Si au début l'ambiance c'est de braves soldats américains drapeaux au vent, blagues à la chaîne et manichéisme évident, le scénario évolue façon plongée en enfer avec d'abord de la maturité qui fait oublier à nos personnages tout humour, prenant les enjeux au sérieux, pour lentement glisser vers la folie meurtrière pour quelques passages mémorables et poignants. Ces derniers font souvent écho à des œuvres cinématographiques telles que Apocalypse Now, Rambo 1 ou Platoon dont le scénariste, Walt Williams, assume pleinement l’inspiration qui est effectivement une inspiration, entendez par là qu’il n’y a pas de copier-coller faciles et sans intérêt.

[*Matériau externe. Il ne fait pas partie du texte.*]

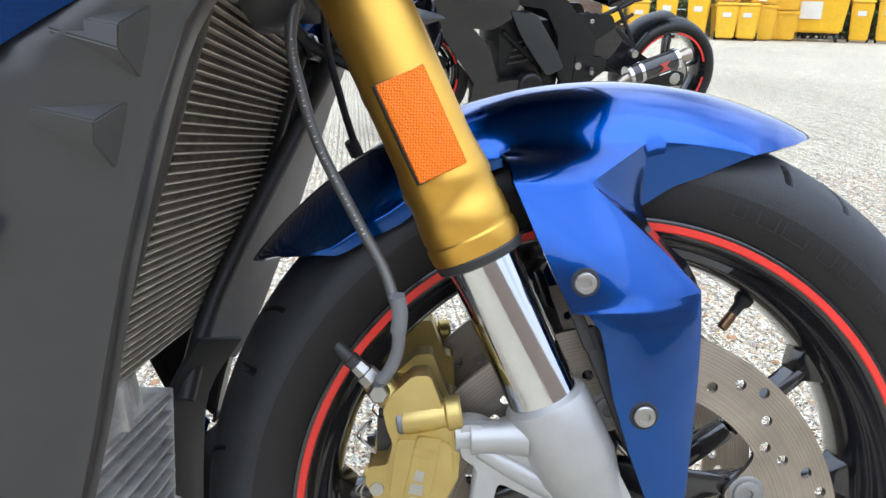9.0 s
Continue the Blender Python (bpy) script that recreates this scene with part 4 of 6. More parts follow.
def between(table, z):
    for (z0, v0), (z1, v1) in zip(table, table[1:]):
        if z <= z1:
            return v0 + (v1 - v0) * (z - z0) / (z1 - z0)
    return table[-1][1]


def shroud_out(x, z):
    """How far the shroud's skin stands out: it swells behind its front edge and tucks in under the side panel."""
    d = between(FRONT, z) - x
    swell = 0.021 * (1 - math.exp(-max(0.0, d - 0.004) / 0.034))
    return shroud_y(z) + swell - 0.9 * max(0.0, z - along(ZB, x) + 0.006)


for s in (-1, 1):
    outline = [(-0.226, 0.374), (-0.230, 0.357), (-0.249, 0.329), (-0.266, 0.286), (-0.289, 0.212), (-0.311, 0.126), (-0.332, 0.052), (-0.341, 0.002), (-0.362, 0.010), (-0.395, 0.029), (-0.4165, 0.0745), (-0.387, 0.147), (-0.3825, 0.163), (-0.411, 0.188), (-0.4225, 0.208), (-0.418, 0.249), (-0.395, 0.288), (-0.345, 0.314), (-0.285, 0.351), (-0.245, 0.379)]
    rows = []
    for z in (0.002, 0.010, 0.029, 0.052, 0.0745, 0.10, 0.126, 0.147, 0.163, 0.175, 0.188, 0.208, 0.225, 0.238, 0.246, 0.258, 0.272, 0.285, 0.300, 0.318, 0.330, 0.342, 0.354, 0.366, 0.376):
        x0, x1 = between(FRONT, z), between(REAR, z)
        rows.append([(x0 + (x1 - x0) * k, s * (shroud_out(x0 + (x1 - x0) * k, z) + 0.002), z) for k in (0, 0.06, 0.14, 0.24, 0.36, 0.50, 0.66, 0.83, 1.0)])
    shroud = part("radiator_shroud", patch(rows, 1, 0.006, (0, -s, 0)), GREY_PLASTIC, bike, "dark grey plastic radiator shroud with raised gills", sharp=40)
    # inward lip along the front edge
    lip_rows = []
    for x, z in outline[0:8]:
        y = shroud_y(z)
        lip_rows.append([(x - 0.002, s * (y + 0.002), z), (x + 0.001, s * (y - 0.004), z), (x + 0.000, s * (y - 0.022), z)])
    part("front_lip", patch(lip_rows, 3, 0.003, (-1, 0, 0)), GREY_PLASTIC, shroud)
    part("rear_lip", patch([[(x + 0.002, s * (shroud_out(x, z) + 0.001), z), (x + 0.001, s * (shroud_out(x, z) - 0.010), z), (x + 0.003, s * (shroud_out(x, z) - 0.03), z)] for x, z in outline[9:15]], 3, 0.003, (1, 0, 0)), GREY_PLASTIC, shroud)
    for a, b, c, e, h in (((-0.302, 0.332), (-0.259, 0.336), (-0.273, 0.3265), (-0.277, 0.297), 0.0115),
                          ((-0.317, 0.292), (-0.274, 0.2945), (-0.288, 0.2815), (-0.285, 0.256), 0.0115),
                          ((-0.3895, 0.101), (-0.3367, 0.0815), (-0.350, 0.0735), (-0.349, 0.049), 0.0075)):
        gill = bmesh.new()

        def on(x, z, up):
            return gill.verts.new((x, s * (shroud_out(x, z) + 0.0012 + up), z))
        wide, tall = (b[0] - a[0]) / 0.049, 1.0
        k = (b[1] - a[1]) / 0.049
        off = [(0, 0, 0), (0.049, 0.002, 0), (0.036, -0.008, h), (-0.001, -0.007, 0.0006), (0.034, -0.018, h * 0.9), (0.038, -0.031, 0), (0.008, -0.020, 0)]
        pa, pb, pc, pl, pd, pe, pf = [on(a[0] + x * wide, a[1] + z * tall + k * x, up) for x, z, up in off]
        for f in ((pa, pb, pc), (pa, pc, pd, pl), (pl, pd, pe, pf), (pb, pe, pd, pc), (pa, pl, pf, pe, pb)):
            gill.faces.new(f)
        bmesh.ops.bevel(gill, geom=[ed for ed in gill.edges if pc in ed.verts or pd in ed.verts], offset=0.0009, segments=2, affect="EDGES")
        part("gill", gill, GREY_PLASTIC, shroud, sharp=30)
    part("bolt_tab", bar((-0.2465, s * 0.196, 0.3685), (-0.2500, s * 0.142, 0.3665), 0.026, 0.005, 0.002, (0.9, s * 0.1, 0.3)), GREY_PLASTIC, shroud)
    part("grommet", spin_to(lathe([(0.0080, 0.0), (0.0080, 0.0014), (0.0100, 0.0014), (0.0106, 0.0), (0.0106, -0.004)], 28, "Z"), (-0.2440, s * 0.153, 0.3682), (0.656, s * 0.253, 0.668)), BLACK_RUBBER, shroud)
    bolt((-0.2440, s * 0.153, 0.3682), (0.9, s * 0.1, 0.3), 0.0078, 0.004, STEEL, shroud)

# blue side panels with their red and white stripes
def ease(t):
    t = max(0.0, min(1.0, t))
    return t * t * (3 - 2 * t)


CREST = ((-0.150, 0.4207), (-0.190, 0.4075), (-0.2218, 0.3929), (-0.2636, 0.3701), (-0.3115, 0.3436), (-0.3661, 0.3111), (-0.3937, 0.2956), (-0.56, 0.225))


def crest(x):
    """Height of the fold along the side panel."""
    zb, zt = along(ZB, x), along(ZT, x)
    return min(max(along(CREST, x), zb + 0.06 * (zt - zb)), zb + 0.6 * (zt - zb))


def crest_width(x):
    return 0.0014 + 0.0075 * ease((-0.200 - x) / 0.20)


def panel_y(x, z):
    zb, zt = along(ZB, x), along(ZT, x)
    out = 0.204 + 0.039 * ease((-0.150 - x) / 0.16)
    c, w = crest(x), crest_width(x)
    if z > c + w:
        return out - 0.6 * w - 0.42 * (z - c - w) ** 1.35 / 0.10 ** 0.35
    if z > c:
        return out + 0.6 * w - 1.2 * (z - c)
    return out + 0.6 * w - 0.15 * (c - z)


def panel_grid(s, top, bottom, xs, lift, nz=0, thick=0.003):
    rows = []
    xs = [p + (q - p) * k / 3 for p, q in zip(xs, xs[1:]) for k in range(3)] + [xs[-1]]
    for x in xs:
        zt, zb = top(x), bottom(x)
        if nz:
            zs = [zb + (zt - zb) * k / nz for k in range(nz + 1)]
        else:
            c, w = crest(x), min(crest_width(x), 0.4 * (zt - crest(x)))
            zs = [zb + (c - zb) * k / 4 for k in range(5)] + [c + w * k / 3 for k in range(1, 4)] + [c + w + (zt - c - w) * k / 16 for k in range(1, 17)]
        rows.append([(x, s * (panel_y(x, z) + lift), z) for z in zs])
    return patch(rows, 1, thick, (0, -s, 0))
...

Spec Ops the Line livre un discours impitoyable sur la guerre, ne laissant aucune place à l’héroïsme ou l'idéalisme et ça marche très bien et cela en pleine génération jeu de tir banalisant la violence et justifiant l'usage de la force armée, voire l’encourageant. Rien que pour ça Spec Ops the Line mérite que vous lui portiez votre attention. Il aborde par la même occasion des thématiques comme les crimes de guerre, la discipline bête et méchante, le paradoxe de vouloir la paix en faisant la guerre, la théorie de l’engagement qui fait qu’on poursuit une erreur pour qu’au moins à la fin elle n’ait pas été vaine même si on sait que c’est une erreur...

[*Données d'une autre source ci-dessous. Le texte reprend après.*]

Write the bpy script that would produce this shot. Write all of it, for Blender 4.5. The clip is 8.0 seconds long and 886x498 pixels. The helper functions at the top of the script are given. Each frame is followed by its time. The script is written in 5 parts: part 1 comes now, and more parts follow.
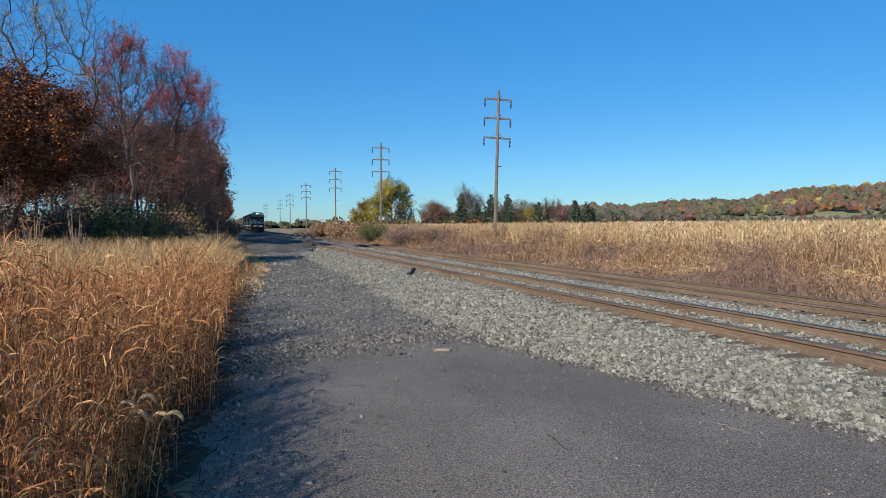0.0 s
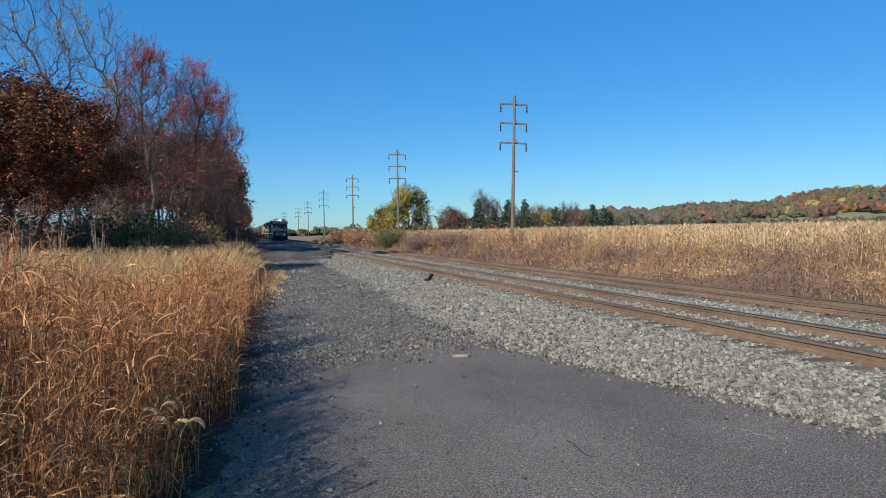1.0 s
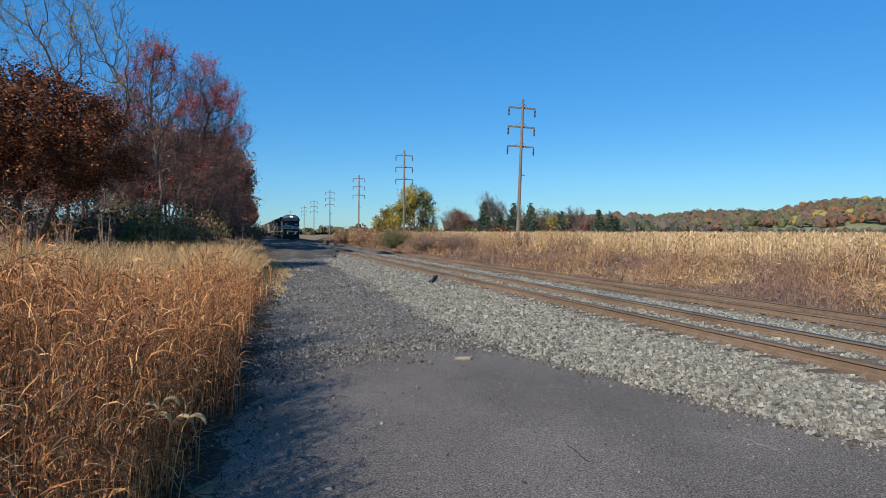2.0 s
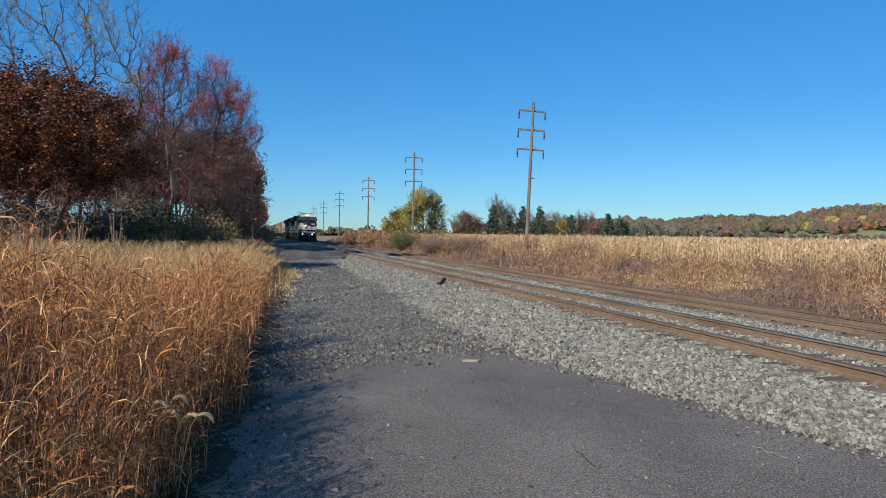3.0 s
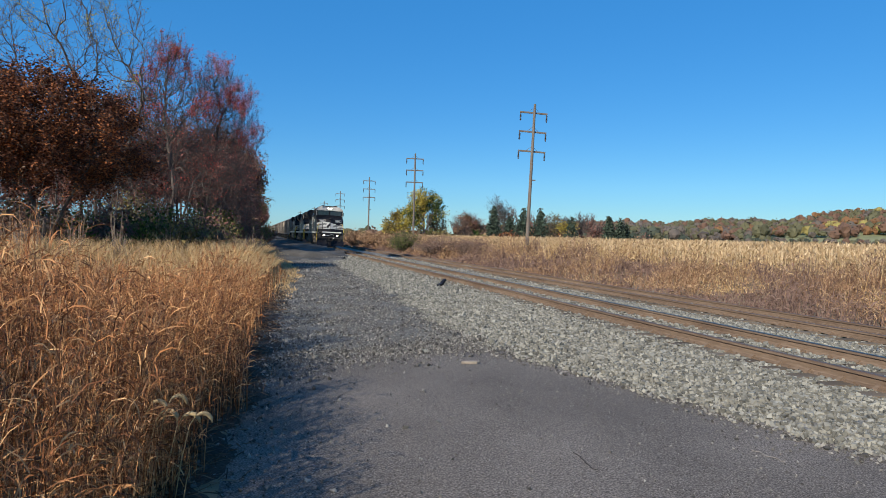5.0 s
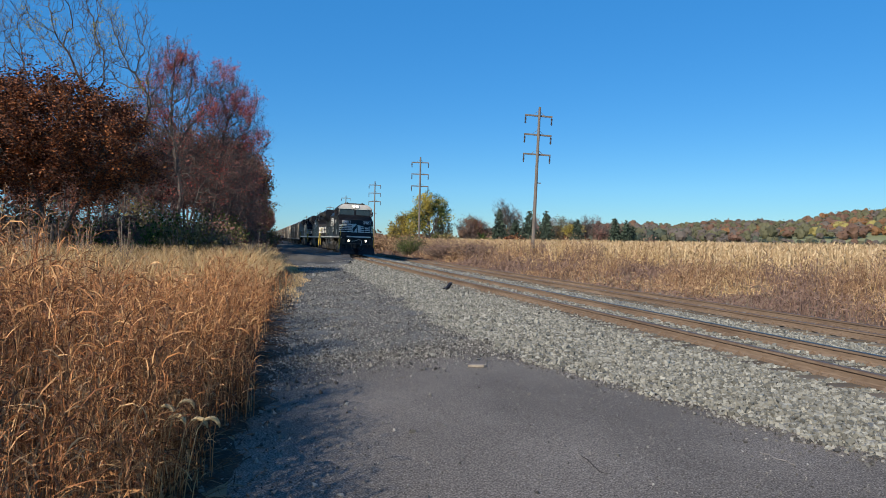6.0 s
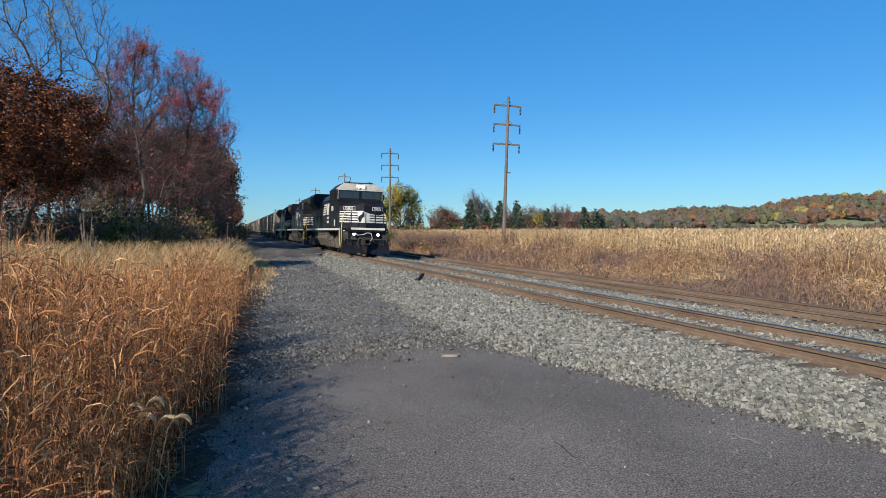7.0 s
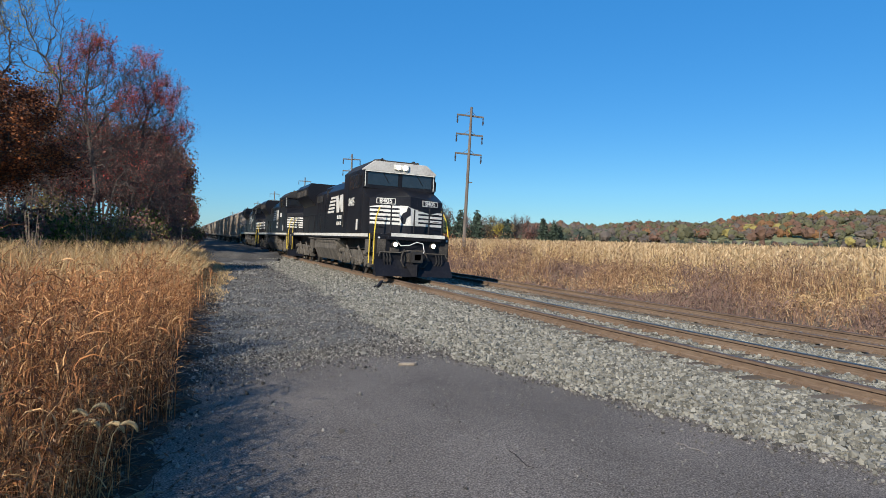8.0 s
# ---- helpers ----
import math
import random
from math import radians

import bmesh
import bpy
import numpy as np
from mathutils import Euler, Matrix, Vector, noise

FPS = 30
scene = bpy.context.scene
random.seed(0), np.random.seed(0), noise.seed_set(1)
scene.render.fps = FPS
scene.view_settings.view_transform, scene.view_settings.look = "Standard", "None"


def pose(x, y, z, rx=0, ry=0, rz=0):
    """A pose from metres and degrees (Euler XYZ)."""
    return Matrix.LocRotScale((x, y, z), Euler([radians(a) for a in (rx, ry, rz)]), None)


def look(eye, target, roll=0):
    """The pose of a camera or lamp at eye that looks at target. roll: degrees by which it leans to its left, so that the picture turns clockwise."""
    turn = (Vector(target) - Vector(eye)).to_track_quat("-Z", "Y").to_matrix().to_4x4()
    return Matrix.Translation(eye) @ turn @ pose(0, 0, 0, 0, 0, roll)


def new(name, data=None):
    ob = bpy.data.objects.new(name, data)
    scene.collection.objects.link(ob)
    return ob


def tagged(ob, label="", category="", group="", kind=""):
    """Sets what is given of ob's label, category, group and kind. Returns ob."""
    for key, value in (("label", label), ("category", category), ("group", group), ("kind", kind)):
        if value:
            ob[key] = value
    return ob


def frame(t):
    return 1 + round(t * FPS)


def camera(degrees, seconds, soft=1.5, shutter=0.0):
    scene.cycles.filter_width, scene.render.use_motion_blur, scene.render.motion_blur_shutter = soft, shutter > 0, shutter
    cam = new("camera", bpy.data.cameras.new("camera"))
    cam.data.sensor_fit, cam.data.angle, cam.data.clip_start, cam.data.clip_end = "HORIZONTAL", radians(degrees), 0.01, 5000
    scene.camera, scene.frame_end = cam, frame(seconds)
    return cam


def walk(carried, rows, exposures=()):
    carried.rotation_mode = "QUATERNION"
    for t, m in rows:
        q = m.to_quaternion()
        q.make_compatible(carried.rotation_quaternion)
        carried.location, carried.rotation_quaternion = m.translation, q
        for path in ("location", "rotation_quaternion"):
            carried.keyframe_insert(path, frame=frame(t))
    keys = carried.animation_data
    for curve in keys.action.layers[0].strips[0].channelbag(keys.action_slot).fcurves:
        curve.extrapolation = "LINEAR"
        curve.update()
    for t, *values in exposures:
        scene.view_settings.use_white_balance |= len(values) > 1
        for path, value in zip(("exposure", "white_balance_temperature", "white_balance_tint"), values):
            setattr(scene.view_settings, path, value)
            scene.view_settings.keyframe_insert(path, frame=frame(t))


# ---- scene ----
# ---- camera and its path ----
cam = camera(71.4, 8.0, soft=0.6)
EYE = 1.85
TURNS = [
    (0.0, 87.74, 0.30, -19.72),
    (0.5, 87.71, 0.70, -18.42),
    (1.0, 88.30, 0.97, -18.13),
    (2.5, 88.56, -0.93, -17.33),
    (3.0, 88.68, -0.96, -16.81),
    (3.5, 88.80, -1.77, -16.67),
    (4.0, 88.82, -0.75, -17.05),
    (4.5, 88.67, -1.36, -17.13),
    (6.0, 89.11, -1.02, -16.24),
    (6.5, 89.08, -0.62, -16.61),
    (7.0, 88.28, -0.07, -18.91),
    (7.5, 88.94, -1.32, -20.22),
    (8.0, 89.08, -1.56, -22.6),
]

# ---- world, sun, exposure ----
SUN_FROM = Vector((-0.78, -0.63, 0)).normalized()
SUN_UP = 29.5
world = bpy.data.worlds.new("sky")
scene.world = world
world.use_nodes = True
wt = world.node_tree
sky = wt.nodes.new("ShaderNodeTexSky")
sky.sky_type, sky.sun_disc = "NISHITA", False
sky.sun_elevation = radians(SUN_UP)
sky.sun_rotation = math.atan2(SUN_FROM.x, SUN_FROM.y)
sky.air_density, sky.dust_density, sky.ozone_density = 1.0, 0.0, 1.0
bg = wt.nodes["Background"]
vivid = wt.nodes.new("ShaderNodeHueSaturation")
vivid.inputs["Saturation"].default_value = 1.38
wt.links.new(sky.outputs[0], vivid.inputs["Color"])
cool = wt.nodes.new("ShaderNodeMix")
cool.data_type, cool.blend_type = "RGBA", "MULTIPLY"
cool.inputs[0].default_value = 1.0
cool.inputs[7].default_value = (0.62, 0.95, 1.16, 1)
wt.links.new(vivid.outputs[0], cool.inputs[6])
clear = wt.nodes.new("ShaderNodeMix")
clear.data_type = "RGBA"
clear.inputs[0].default_value = 0.44
clear.inputs[7].default_value = (0.5, 3.5, 9.0, 1)
wt.links.new(cool.outputs[2], clear.inputs[6])
wt.links.new(clear.outputs[2], bg.inputs[0])
bg.inputs[1].default_value = 0.0715
sun = new("sun", bpy.data.lights.new("sun", "SUN"))
sun.data.energy, sun.data.angle, sun.data.color = 5.0, radians(0.53), (1.0, 0.91, 0.77)
up = math.tan(radians(SUN_UP))
sun.matrix_world = look((SUN_FROM.x * 50, SUN_FROM.y * 50, 50 * up), (0, 0, 0))
scene.view_settings.exposure = 0.46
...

Spec Ops The Line livre également son message en tant que jeu vidéo et non comme un autre média pourrait le faire. Pour moi le chapitre 8 en est un parfait exemple car il nous place d'abord dans une vue typique jeux vidéo, vue du dessus sans que l'on comprenne vraiment nos actions, avec un certain détachement où on pourrait juste se concentrer sur l’aspect ludique de la séquence. C’est cet aspect purement ludique qui prépare le terrain à la traversée parmi les macchabées qui nous fait prendre conscience brutalement de ce qu’il vient de se passer et enfin le final de cette scène arrive, elle qui fait clairement partie des scènes les plus choquantes que j'ai pu voir tout jeu vidéo confondu.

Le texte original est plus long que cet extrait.